“Un simple y humilde trabajador de la viña del Señor”. Así se presentó, la tarde
del martes 19 de Abril de 2005, Benedicto XVI, en el balcón de San Pedro. El tema de
la viña es recurrente en la Escritura, porque ofrece una imagen muy sugerente para
hablar de la acción de Dios a favor de su pueblo -su viña-: las atenciones del dueño, los
trabajos que en el terreno, o con la poda, se efectúan para que dé fruto abundante, la
necesidad de operarios en tareas diversas, la paciencia en la espera de la cosecha… Los
profetas ya usaban esta imagen, y tres parábolas en torno a la viña venimos escuchando
en la eucaristía dominical estos domingos: los llamados a distintas horas a trabajar en la
viña, los dos hijos que el padre envía a la viña, y hoy este -en principio- descorazonador
relato que revela la soberbia humana.
La “canción de la viña” es uno de los cantos más sublimes de la literatura del
Antiguo Testamento; el pueblo la cantaba desde que Isaías la compuso. Por eso entiende
perfectamente lo que Jesús quiere decir. El Reino de Dios -la viña- nos ha sido dado ya
a nosotros para que entre todos lo cultivemos, lo cuidemos y lo hagamos crecer. Somos
colaboradores para que, cuando vuelva el dueño, los frutos estén en su sazón. Pero hay
mucho más, pues en el mismo “obrar” encontramos la “recompensa”: todos tenemos
experiencia de que en el ejercicio del amor encontramos la vida.

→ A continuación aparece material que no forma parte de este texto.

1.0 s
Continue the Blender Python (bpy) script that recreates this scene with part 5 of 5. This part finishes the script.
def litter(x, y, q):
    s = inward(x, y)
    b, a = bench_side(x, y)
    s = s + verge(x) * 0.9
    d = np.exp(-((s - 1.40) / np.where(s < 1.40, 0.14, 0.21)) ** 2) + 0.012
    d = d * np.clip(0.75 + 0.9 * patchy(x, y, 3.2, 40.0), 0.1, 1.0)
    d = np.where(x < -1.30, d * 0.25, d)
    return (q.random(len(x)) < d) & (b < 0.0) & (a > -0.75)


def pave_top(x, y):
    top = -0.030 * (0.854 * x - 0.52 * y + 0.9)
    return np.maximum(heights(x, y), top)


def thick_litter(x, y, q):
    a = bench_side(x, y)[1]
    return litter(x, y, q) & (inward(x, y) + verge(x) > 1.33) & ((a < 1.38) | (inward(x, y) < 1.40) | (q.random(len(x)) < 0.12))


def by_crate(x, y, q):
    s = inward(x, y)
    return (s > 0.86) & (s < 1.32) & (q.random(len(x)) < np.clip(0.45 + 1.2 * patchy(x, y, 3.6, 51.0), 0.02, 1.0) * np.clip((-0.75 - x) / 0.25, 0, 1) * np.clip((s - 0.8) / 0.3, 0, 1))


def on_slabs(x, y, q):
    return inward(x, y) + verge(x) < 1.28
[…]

Ocurre que, en nuestra libertad, podemos o entorpecer la acción de Dios o desear
apropiarnos de la viña -que no es nuestra-. “Yo soy la vid, vosotros los sarmientos… mi
Padre es el viñador… sin mí no podéis hacer nada”. Son palabras directas, sin medias
tintas, ya que el Reino de Dios y el Dios del mundo se manifiestan en Jesús. Los sabios
y entendidos desprecian al que es la “piedra angular”; desprecian a Jesucristo; y lo
hacen porque no pueden aceptar el mensaje de amor del Evangelio. Pero tranquilos, se
plantará una nueva viña que producirá frutos, obras de justicia y santidad.
Hoy también se desprecia, menosprecia o se hace mofa de Dios. Dios -se dice en
algunos foros- no es necesario, o es algo privado. Pero quien declara inútil a Dios en su
vida suele terminar perdiendo el sentido de la misma; termina sin saber “por qué y para
qué” vive, preocupándose sólo y exclusivamente por “cómo” vivir: tener más, ser más,
etc. La humanidad, cuando pierde la presencia del Dios que guía la historia, termina por
no saber qué es lo que debe hacer y pierde el sentido del bien y del mal.
Lo avisaba el Beato Papa Pablo VI hace más de cuarenta años, y hoy habría que
repetirlo con más fuerza para que lo escucharan los gobernantes y muchos creadores de
opinión: “… podemos organizar el mundo sin Dios, pero nos daremos cuenta que lo
estamos construyendo contra el hombre”. Las consecuencias están a la vista.
Que San Francisco, el poverello de Asís, al que hoy celebramos, nos re-sintonice
con Dios y con su creación, y nos indique el camino de una auténtica renovación a nivel
personal, pero también eclesial y social.